▶ [Prompt]:
Beneath this task is a listing. State how many of its lines include the string "render", giving nothing but the number.

──────

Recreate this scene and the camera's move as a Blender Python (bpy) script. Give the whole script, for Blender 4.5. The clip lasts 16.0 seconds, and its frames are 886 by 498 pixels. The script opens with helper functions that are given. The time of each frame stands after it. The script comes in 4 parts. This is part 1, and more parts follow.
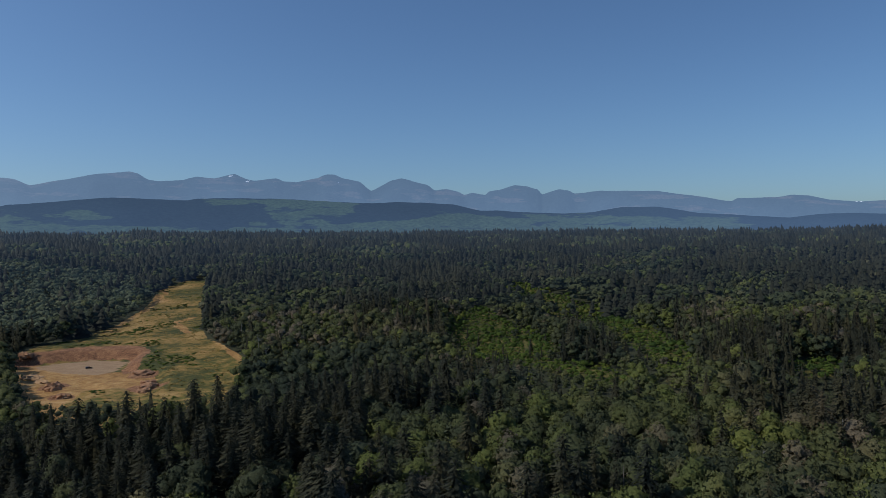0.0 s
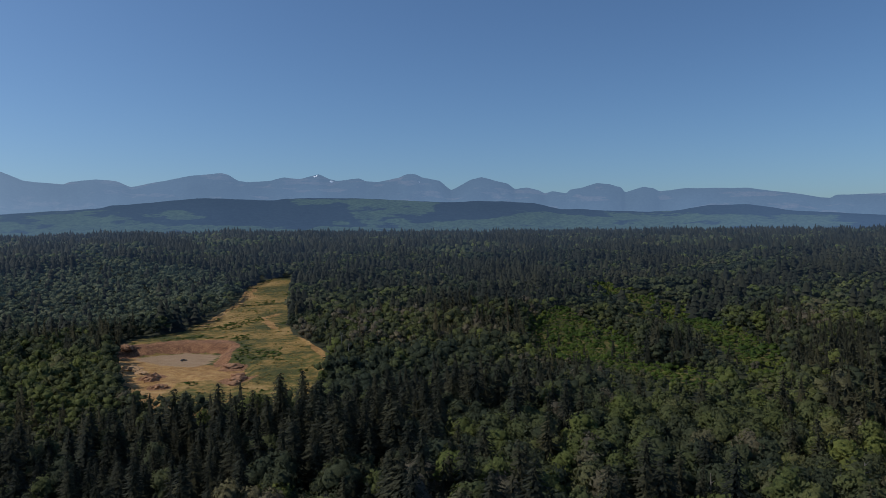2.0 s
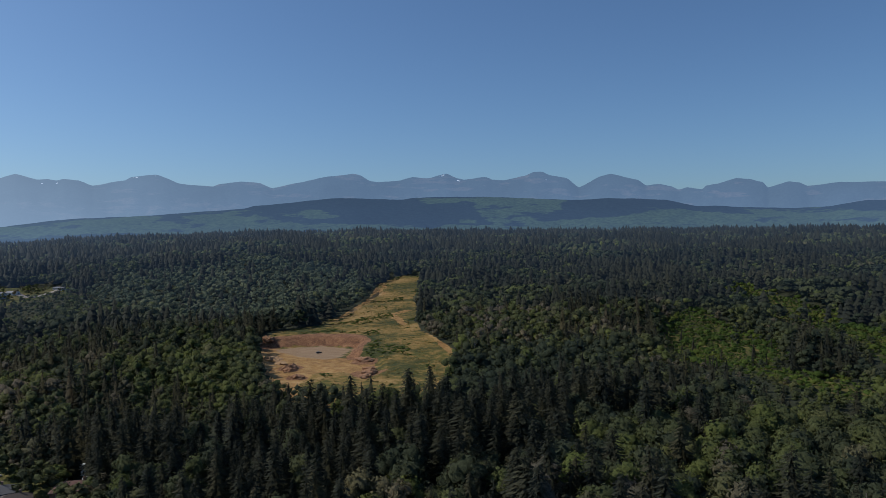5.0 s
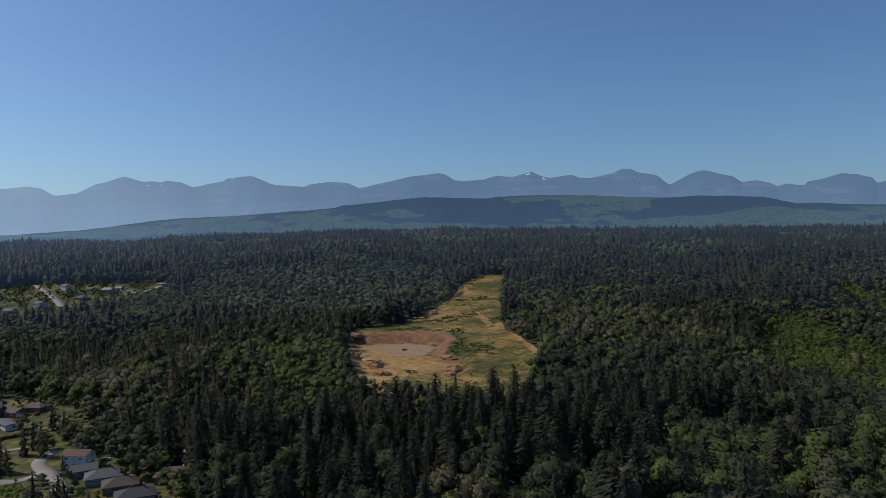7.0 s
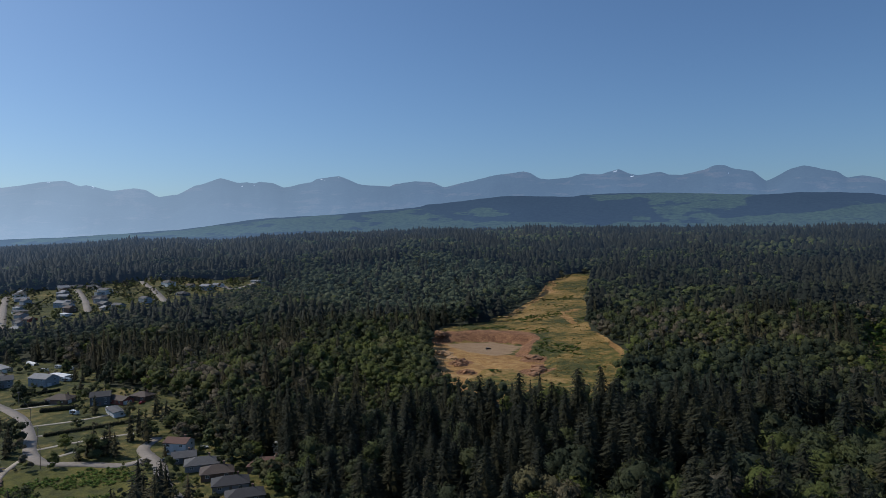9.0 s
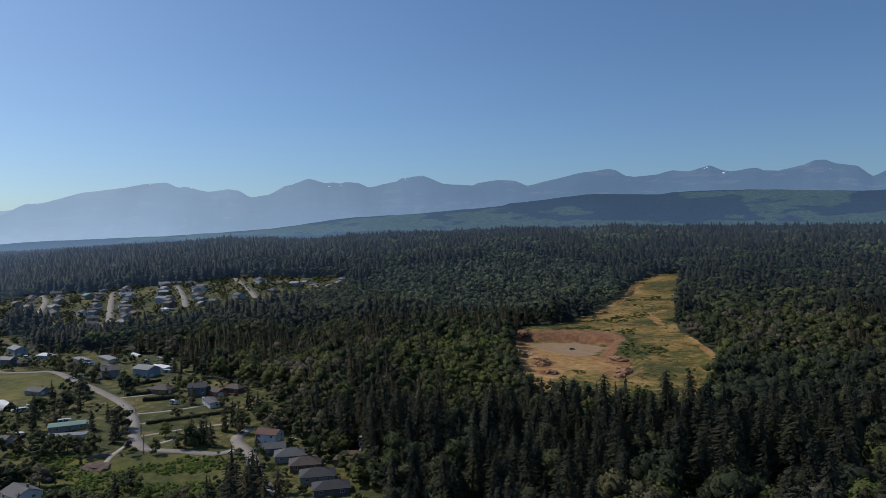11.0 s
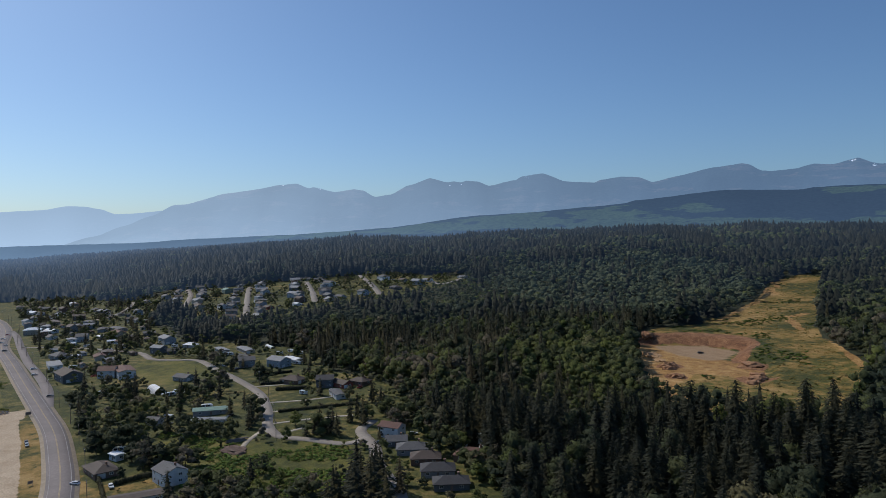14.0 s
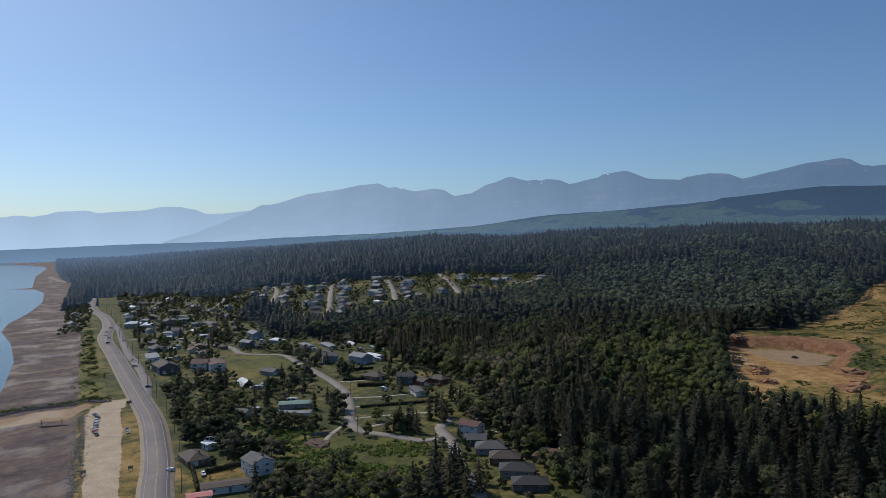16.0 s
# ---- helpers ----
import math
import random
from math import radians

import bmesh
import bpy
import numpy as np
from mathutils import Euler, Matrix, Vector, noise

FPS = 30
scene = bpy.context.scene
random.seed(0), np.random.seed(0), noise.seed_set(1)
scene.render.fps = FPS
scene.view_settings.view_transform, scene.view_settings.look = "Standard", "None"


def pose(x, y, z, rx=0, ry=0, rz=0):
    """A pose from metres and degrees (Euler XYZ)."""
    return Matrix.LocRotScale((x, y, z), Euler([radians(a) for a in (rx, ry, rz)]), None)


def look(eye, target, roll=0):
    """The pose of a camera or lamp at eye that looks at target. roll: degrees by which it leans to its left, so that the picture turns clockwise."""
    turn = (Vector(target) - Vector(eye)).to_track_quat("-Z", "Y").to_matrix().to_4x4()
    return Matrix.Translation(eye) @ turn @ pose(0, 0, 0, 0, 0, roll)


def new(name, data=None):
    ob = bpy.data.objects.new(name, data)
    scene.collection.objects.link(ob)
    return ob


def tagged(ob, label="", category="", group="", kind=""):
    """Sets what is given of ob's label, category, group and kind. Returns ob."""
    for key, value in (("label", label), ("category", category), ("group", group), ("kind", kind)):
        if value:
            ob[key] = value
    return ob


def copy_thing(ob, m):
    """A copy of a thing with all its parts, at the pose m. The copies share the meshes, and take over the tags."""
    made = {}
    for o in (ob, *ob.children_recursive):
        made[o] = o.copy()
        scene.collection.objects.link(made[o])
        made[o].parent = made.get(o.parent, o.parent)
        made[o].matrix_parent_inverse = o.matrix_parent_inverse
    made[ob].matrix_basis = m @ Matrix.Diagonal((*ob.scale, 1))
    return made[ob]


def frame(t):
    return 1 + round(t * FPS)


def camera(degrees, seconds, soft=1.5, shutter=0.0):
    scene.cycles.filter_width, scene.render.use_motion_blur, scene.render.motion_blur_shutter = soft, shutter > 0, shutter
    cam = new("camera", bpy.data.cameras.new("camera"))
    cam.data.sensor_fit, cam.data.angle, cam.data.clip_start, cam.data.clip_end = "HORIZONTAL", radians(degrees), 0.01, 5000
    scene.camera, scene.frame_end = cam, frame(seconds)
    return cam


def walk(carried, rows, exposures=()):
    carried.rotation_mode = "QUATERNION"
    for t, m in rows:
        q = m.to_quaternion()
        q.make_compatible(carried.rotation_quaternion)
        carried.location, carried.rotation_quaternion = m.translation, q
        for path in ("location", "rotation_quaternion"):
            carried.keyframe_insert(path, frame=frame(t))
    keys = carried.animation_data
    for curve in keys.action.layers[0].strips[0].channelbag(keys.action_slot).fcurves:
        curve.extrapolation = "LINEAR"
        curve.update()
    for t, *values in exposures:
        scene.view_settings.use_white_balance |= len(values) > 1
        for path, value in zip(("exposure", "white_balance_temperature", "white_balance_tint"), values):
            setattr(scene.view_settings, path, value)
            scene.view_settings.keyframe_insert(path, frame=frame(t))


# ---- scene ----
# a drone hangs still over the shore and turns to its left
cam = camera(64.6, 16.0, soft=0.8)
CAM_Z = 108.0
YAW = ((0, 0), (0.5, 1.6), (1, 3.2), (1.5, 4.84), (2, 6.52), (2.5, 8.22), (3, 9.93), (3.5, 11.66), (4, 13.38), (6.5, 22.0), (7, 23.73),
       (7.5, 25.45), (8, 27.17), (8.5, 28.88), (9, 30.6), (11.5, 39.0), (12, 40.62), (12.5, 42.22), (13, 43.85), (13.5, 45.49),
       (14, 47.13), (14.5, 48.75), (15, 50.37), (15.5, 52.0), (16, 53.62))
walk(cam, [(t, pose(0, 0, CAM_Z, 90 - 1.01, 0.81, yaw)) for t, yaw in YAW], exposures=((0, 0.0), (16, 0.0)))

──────

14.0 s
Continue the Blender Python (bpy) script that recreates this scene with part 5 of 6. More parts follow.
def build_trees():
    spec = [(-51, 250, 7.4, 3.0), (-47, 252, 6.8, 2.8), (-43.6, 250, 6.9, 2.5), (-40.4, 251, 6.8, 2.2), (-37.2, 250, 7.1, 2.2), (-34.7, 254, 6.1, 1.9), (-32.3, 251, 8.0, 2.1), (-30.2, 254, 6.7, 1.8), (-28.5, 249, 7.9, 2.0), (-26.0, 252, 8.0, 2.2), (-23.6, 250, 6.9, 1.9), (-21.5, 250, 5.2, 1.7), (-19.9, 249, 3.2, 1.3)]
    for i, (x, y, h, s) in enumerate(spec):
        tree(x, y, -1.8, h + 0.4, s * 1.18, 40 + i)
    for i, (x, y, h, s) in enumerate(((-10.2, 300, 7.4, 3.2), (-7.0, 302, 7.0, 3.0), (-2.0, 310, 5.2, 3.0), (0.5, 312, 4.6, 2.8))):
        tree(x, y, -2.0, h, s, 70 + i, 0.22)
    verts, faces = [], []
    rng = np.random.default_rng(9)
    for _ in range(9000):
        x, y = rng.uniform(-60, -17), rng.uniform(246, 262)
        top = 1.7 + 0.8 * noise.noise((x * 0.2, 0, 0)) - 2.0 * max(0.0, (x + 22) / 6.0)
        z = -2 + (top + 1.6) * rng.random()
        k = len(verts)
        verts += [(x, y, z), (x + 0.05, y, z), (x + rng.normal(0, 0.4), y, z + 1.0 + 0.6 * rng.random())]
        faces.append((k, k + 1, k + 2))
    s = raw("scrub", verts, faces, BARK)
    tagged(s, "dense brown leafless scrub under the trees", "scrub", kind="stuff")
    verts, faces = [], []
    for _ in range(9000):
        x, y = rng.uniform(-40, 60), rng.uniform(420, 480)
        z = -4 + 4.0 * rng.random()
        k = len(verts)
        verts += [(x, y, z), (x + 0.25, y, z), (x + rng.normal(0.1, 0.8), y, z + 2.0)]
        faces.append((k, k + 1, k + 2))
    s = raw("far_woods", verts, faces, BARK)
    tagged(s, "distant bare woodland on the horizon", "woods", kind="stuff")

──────

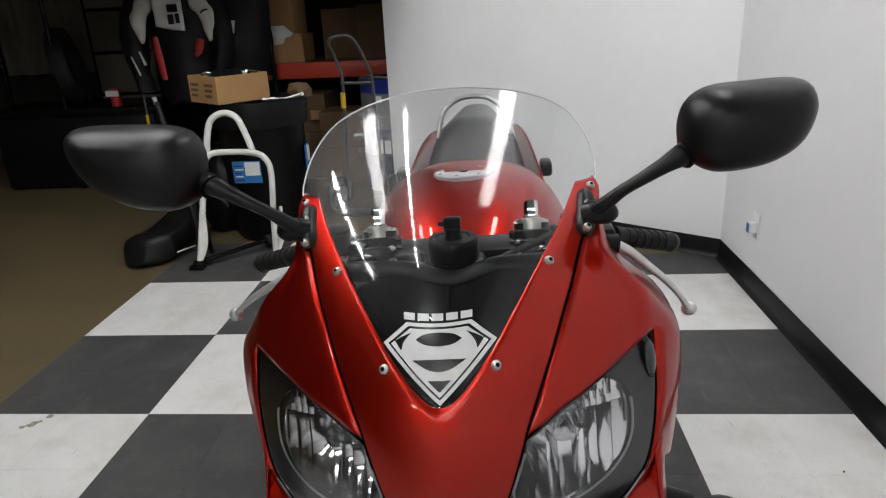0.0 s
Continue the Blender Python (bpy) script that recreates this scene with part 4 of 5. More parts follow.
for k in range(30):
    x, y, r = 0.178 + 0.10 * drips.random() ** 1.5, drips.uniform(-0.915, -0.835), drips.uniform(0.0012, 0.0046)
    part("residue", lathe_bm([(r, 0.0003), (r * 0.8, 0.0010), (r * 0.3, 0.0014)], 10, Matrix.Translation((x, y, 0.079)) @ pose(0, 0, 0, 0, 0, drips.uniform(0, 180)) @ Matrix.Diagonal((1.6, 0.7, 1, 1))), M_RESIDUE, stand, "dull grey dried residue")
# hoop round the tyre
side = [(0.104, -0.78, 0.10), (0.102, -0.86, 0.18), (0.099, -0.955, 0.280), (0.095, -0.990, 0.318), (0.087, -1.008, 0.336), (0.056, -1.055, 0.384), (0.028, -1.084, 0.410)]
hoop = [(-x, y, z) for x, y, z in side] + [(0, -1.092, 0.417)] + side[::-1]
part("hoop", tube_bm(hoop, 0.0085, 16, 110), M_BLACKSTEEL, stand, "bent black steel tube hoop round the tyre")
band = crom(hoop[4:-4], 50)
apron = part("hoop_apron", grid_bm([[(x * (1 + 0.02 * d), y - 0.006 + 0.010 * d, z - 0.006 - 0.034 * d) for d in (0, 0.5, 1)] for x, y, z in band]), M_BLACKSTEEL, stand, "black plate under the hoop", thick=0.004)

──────

▶ [Answer for this exercise]:
2